EXERCISE AIM: Pick out each line below containing "that".

RECORDS FOR THIS TASK:
▽

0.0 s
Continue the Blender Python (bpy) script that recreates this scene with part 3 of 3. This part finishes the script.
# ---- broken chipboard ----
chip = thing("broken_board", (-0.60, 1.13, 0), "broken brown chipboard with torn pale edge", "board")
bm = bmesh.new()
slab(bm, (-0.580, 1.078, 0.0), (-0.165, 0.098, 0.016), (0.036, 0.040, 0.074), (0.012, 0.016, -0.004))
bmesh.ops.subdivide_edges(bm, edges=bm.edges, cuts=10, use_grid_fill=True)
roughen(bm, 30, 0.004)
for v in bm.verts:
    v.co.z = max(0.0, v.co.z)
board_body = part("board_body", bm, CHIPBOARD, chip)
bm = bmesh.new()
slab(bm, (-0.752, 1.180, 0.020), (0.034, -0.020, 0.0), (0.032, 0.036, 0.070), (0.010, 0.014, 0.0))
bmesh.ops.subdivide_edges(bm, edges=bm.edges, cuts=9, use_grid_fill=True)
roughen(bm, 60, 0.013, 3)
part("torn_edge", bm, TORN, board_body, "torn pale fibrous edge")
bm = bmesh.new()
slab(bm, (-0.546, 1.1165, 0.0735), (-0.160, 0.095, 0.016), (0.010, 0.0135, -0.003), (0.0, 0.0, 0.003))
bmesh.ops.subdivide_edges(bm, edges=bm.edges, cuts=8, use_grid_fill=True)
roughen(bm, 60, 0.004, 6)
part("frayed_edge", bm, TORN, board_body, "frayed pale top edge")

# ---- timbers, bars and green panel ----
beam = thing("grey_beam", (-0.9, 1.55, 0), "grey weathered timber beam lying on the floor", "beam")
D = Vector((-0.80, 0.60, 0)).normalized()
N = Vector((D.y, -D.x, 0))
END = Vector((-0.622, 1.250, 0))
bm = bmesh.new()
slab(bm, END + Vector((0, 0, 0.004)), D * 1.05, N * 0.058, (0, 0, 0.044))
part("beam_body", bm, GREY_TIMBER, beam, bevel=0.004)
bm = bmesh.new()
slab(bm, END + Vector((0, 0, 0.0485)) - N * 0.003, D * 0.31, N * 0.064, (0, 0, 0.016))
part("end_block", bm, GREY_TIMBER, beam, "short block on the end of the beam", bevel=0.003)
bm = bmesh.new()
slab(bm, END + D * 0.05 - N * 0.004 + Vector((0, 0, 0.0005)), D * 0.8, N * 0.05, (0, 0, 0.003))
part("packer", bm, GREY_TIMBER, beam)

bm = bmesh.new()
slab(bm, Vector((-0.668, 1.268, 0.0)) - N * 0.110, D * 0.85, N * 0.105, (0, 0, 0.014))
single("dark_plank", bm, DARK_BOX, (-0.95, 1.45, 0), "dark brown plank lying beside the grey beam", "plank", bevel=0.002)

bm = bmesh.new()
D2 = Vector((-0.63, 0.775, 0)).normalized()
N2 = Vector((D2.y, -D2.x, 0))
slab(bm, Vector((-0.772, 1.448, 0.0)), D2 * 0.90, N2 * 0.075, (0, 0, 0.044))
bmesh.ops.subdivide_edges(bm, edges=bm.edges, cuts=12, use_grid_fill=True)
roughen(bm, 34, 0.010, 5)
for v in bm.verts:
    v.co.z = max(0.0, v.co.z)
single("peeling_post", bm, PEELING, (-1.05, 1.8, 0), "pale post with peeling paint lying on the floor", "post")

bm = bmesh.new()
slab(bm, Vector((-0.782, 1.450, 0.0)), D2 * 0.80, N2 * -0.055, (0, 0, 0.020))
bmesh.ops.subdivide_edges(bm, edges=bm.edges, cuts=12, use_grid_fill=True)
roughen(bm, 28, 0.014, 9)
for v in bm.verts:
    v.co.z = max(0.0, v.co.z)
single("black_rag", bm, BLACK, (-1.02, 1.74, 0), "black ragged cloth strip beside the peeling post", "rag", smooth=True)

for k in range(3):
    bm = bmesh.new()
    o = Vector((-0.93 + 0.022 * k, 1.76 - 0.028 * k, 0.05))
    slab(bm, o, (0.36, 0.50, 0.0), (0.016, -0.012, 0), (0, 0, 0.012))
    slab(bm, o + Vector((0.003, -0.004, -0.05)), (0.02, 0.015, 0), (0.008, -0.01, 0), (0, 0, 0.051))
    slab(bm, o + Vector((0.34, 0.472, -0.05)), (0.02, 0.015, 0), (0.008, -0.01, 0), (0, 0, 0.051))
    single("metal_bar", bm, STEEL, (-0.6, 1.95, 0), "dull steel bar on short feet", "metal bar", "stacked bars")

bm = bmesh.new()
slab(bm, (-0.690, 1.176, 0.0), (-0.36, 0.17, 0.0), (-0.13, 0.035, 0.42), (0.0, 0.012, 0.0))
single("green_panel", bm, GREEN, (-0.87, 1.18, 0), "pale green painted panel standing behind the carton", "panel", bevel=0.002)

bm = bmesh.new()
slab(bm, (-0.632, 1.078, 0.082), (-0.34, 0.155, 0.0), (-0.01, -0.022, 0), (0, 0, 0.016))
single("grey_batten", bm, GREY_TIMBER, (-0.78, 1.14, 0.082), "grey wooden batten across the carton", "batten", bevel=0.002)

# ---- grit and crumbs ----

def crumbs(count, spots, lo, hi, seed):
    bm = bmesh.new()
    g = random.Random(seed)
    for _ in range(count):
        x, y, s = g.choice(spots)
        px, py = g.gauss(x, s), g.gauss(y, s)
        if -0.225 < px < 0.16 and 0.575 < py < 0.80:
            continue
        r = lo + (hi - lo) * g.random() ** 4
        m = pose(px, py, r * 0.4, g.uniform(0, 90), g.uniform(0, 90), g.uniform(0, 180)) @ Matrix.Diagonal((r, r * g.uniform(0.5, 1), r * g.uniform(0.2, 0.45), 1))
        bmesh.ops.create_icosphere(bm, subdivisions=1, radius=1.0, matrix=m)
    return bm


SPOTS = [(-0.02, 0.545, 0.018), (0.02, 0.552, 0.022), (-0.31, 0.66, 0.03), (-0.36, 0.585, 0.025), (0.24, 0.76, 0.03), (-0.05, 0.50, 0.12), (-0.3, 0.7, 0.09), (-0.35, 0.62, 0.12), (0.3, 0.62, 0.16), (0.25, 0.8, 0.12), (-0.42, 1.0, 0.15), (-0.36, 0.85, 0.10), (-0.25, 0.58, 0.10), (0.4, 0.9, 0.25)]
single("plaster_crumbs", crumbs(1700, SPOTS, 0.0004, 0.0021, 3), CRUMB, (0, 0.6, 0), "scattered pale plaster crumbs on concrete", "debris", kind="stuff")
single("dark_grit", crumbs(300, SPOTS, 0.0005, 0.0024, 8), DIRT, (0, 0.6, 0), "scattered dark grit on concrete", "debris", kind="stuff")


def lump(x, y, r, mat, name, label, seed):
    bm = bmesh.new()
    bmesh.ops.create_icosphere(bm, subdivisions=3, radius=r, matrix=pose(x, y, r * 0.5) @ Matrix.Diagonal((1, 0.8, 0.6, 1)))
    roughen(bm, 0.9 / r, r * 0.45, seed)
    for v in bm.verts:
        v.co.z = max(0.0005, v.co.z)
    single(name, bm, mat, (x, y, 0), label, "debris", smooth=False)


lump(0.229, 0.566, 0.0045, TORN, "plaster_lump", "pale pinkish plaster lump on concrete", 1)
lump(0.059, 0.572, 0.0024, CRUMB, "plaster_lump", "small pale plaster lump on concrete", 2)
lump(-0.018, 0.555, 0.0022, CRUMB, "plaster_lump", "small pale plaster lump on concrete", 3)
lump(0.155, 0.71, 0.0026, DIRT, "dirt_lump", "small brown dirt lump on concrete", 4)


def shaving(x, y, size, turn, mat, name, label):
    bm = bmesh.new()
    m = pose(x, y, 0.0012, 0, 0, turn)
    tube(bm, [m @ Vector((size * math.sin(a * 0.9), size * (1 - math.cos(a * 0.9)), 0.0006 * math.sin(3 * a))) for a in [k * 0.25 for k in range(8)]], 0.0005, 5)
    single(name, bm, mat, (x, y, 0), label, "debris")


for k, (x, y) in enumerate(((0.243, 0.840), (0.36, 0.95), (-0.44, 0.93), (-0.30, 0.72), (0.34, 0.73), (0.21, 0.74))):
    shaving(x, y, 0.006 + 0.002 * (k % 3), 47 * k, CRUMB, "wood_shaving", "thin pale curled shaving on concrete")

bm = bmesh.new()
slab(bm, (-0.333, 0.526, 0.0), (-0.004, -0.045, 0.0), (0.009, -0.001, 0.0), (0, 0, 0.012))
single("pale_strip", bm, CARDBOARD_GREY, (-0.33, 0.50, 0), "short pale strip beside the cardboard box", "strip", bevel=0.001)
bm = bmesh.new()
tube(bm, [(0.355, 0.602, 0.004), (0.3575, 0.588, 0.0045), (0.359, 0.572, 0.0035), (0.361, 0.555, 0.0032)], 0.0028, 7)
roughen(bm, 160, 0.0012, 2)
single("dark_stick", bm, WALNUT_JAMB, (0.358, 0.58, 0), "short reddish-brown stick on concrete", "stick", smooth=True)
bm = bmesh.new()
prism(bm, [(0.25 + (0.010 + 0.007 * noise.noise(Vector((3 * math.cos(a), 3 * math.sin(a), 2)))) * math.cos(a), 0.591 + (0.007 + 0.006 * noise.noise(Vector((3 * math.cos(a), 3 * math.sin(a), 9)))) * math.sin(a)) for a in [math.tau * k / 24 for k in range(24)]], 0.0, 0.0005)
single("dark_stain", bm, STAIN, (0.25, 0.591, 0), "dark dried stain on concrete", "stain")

△
▽

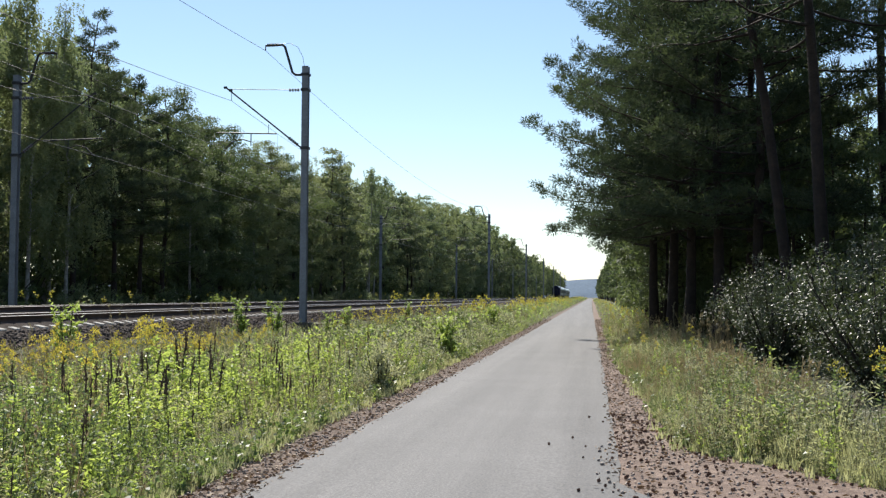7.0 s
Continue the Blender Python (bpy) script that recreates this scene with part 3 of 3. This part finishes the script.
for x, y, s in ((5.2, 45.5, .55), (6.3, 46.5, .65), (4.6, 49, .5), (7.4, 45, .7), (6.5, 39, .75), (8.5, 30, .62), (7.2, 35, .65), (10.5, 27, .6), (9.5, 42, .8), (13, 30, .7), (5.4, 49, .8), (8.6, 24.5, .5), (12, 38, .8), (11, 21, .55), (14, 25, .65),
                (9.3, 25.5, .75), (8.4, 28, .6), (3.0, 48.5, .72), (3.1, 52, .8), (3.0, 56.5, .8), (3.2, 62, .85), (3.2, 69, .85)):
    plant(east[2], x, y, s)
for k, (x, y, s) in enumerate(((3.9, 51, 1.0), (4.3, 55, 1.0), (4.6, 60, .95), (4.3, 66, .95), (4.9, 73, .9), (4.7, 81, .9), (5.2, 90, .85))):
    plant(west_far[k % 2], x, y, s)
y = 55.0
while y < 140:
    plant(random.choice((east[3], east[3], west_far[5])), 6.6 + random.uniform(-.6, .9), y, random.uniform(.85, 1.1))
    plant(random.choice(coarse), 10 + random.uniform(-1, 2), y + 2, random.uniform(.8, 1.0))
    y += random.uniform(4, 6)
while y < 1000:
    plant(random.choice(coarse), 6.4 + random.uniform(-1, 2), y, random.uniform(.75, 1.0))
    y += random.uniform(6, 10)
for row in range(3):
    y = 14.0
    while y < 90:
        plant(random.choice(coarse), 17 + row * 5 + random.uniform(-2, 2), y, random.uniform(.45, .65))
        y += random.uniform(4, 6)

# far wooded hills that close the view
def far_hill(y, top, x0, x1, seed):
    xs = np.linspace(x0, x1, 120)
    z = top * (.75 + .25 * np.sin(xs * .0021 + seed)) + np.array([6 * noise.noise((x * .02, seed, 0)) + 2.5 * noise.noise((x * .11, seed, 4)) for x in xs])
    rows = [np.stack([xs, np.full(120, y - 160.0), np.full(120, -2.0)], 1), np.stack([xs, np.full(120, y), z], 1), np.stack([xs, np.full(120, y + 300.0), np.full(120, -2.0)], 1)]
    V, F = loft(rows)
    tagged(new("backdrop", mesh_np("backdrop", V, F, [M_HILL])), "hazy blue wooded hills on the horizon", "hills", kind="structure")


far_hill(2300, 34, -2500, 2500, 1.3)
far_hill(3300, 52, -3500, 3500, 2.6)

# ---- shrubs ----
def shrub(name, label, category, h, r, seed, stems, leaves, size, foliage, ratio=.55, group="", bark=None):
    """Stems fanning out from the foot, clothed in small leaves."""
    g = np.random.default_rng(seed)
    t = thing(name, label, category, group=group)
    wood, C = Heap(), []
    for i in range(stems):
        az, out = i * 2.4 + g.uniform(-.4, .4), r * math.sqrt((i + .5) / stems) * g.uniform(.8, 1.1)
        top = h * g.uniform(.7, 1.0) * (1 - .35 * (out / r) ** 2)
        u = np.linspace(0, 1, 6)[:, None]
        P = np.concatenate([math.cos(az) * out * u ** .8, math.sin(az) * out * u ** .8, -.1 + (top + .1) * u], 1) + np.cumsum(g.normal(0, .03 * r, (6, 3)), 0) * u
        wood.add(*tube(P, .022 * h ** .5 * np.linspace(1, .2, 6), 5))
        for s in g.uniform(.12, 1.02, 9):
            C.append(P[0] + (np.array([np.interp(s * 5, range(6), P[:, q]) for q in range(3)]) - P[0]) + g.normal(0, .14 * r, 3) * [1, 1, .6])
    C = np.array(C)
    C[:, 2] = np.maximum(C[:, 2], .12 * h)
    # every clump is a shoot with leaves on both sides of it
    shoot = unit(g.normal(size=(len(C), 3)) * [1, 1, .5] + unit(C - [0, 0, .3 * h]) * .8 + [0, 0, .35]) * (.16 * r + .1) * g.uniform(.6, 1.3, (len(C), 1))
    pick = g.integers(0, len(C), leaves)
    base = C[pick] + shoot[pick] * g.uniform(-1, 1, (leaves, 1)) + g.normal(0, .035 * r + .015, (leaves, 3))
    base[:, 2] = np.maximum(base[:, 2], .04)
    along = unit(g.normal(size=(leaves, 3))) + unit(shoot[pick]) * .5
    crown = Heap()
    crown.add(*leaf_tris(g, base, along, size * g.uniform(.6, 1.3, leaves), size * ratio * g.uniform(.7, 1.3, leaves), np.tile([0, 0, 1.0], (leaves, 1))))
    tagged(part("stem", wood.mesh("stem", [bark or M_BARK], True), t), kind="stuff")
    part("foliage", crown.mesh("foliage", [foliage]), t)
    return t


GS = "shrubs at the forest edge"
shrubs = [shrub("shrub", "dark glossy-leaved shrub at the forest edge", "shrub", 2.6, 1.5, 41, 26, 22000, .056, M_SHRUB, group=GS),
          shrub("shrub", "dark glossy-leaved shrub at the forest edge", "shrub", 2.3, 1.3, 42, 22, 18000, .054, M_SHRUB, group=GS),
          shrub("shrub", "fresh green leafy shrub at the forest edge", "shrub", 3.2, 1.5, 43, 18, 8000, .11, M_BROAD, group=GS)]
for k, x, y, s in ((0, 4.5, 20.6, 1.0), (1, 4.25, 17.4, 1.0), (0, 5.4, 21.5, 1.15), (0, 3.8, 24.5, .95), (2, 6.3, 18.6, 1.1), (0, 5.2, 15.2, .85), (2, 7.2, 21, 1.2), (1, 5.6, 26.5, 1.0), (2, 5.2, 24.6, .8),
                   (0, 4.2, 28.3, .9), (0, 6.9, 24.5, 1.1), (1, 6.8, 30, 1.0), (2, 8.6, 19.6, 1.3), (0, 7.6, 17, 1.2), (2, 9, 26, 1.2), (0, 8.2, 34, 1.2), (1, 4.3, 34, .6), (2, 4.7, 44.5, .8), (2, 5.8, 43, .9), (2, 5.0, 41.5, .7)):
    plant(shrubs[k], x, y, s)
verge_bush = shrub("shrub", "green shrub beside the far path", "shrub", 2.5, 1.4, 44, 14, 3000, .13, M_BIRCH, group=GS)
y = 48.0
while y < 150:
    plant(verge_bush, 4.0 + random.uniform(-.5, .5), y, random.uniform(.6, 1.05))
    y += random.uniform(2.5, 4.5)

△
▽

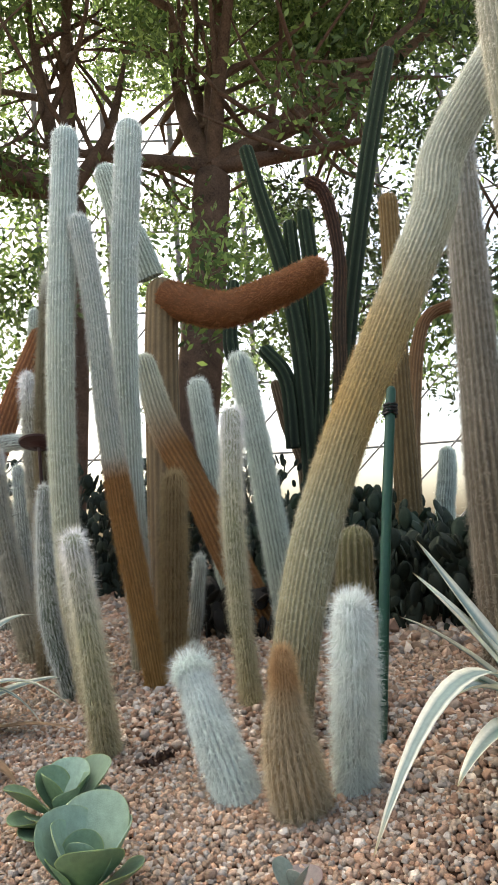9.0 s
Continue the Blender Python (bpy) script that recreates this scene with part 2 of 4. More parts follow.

△

ANSWER BELOW:
Continue the Blender Python (bpy) script that recreates this scene with part 3 of 3. This part finishes the script.
Continue the Blender Python (bpy) script that recreates this scene with part 3 of 3. This part finishes the script.
# far wooded hills that close the view
Continue the Blender Python (bpy) script that recreates this scene with part 2 of 4. More parts follow.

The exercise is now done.